On the USGCRP’s executive secretariat we find more IPCC personnel:

  • James Buizer, whose academic bio highlights his association with the IPCC
  • Sharon Hays, who “led the U.S. delegation to the Intergovernmental Panel on Climate Change” in 2007
  • Thomas Karl, who “has been a lead author on several IPCC Assessments”
  • Susanne Moser, who has served the IPCC in a number of capacities
  • Richard Moss, “a long-term member” of the the IPCC
  • Donald Wuebbles, whose academic bio tells us he “shares in the 2007 Nobel Peace Prize for his work with the international Intergovernmental Panel on Climate Change”

Eight of the top 13 people responsible for the USGCRP report, therefore, are also associated with the IPCC. Which begs the question: If, in one instance, they are ignoring the scientific literature and “playing games,” how do we know they haven’t done the same while working on IPCC reports?

Paradoxically, Pielke points out that the IPCC appears to have learned a few things with respect to natural disasters. He says its most recent documents acknowledge the absence of any conclusive evidence linking flooding to climate change.

One would think that, because these USGCRP personnel know all about the IPCC, they’d have little excuse for continuing to claim the opposite. Unless we get horrendously cynical and remember that once something is stated as a fact in a US government report, the door is then open for the IPCC to later cite it as hard evidence (chapter 28 of my book explains that this has, in fact, happened).
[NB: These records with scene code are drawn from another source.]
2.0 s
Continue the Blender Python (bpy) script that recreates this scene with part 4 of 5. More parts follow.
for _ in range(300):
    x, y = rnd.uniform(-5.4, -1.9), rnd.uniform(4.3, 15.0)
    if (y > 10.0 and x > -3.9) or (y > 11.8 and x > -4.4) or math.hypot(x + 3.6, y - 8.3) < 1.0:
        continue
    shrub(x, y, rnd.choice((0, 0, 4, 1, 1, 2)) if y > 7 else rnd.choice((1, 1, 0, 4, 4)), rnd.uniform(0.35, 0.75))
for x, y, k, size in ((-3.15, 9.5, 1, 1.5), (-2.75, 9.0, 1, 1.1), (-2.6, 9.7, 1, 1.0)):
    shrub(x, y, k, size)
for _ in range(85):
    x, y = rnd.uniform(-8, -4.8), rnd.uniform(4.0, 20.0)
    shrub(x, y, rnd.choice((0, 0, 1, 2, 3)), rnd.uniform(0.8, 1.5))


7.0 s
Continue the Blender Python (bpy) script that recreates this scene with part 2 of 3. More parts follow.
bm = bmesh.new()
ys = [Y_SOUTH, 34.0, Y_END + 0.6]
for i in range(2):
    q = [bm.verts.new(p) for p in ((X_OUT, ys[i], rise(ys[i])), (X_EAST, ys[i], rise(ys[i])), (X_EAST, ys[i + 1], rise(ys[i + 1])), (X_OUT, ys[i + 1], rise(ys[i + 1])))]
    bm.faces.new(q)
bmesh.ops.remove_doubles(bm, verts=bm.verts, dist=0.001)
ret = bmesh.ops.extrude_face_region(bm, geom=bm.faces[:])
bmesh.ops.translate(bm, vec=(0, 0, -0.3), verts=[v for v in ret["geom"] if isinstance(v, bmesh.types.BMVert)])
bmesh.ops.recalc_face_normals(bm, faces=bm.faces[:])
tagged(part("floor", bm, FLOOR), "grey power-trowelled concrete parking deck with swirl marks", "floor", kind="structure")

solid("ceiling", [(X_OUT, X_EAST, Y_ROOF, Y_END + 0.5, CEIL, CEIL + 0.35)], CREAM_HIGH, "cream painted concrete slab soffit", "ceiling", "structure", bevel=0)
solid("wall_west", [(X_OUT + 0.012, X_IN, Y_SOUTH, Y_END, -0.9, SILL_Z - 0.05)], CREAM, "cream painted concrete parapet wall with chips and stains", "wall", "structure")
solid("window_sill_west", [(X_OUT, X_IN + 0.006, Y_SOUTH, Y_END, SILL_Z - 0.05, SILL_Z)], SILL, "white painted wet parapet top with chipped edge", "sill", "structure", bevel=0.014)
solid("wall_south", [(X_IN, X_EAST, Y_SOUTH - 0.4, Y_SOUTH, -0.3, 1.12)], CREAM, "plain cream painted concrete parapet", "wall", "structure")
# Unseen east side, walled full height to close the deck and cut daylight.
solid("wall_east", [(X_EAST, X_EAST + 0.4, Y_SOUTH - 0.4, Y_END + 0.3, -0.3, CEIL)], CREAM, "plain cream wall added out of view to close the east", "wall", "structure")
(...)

But there’s another reason to be concerned about USGCRP’s most senior brass. Rather than being impartial and disinterested, a majority of them are also linked to activist organizations.

Vice-chair Gary Yohe is part of a World Wildlife Fund (WWF) panel. Richard Moss used to be employed as a WWF vice president.
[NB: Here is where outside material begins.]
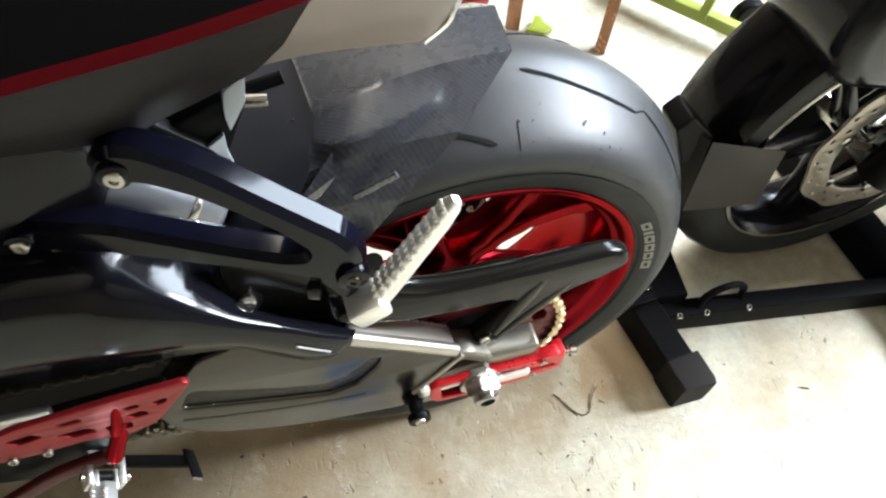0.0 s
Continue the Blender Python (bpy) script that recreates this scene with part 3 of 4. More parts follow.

James Buizer is on the board of directors of Second Nature, which thinks the taxpayer-funded college system should serve a purpose that was never intended. To quote its website:

Second Nature’s mission is to create a sustainable society by transforming higher education.

And then there’s the Union of Concerned Scientists. Rather than being limited to those with scientific credentials, membership in that US-based lobby group is open to anyone with a credit card.

As environmental writer Mark Lynas observed recently, this is “one of the most ideological of all the green groups.” In his view, scientists who work for that organization “leave their credentials at the door.”

How distressing, therefore, to learn that Susanne Moser is a former staff scientist for the Union of Concerned Scientists.

Andrew Rosenberg (who appears to have no IPCC connection), became an employee of the Union of Concerned Scientists in July 2012. The USGCRP website tells us he is also a senior vice president of Conservation International – which talks about changing the world’s dominant “economic model.”

Donald Wuebbles has been writing reports for the Union of Concerned Scientists for at least a decade. His name can be found among the authors of its 2003 Confronting Climate Change in the Great Lakes Region publication, as well as a 2005 update.

For the icing on the cake, it turns out that the Advisory Group chairman himself, Jerry Melillo, also has a relationship with the Union of Concerned Scientists. It dates back to at least 2003, when he served on one of its committees (see the last page of this PDF).

So if we look at the top 13 people producing a high-level scientific report for the US government we find that eight of them have a close connection to the IPCC – and seven of them have publicly-documented links to activist organizations.

Inspires confidence all round, don’t you think?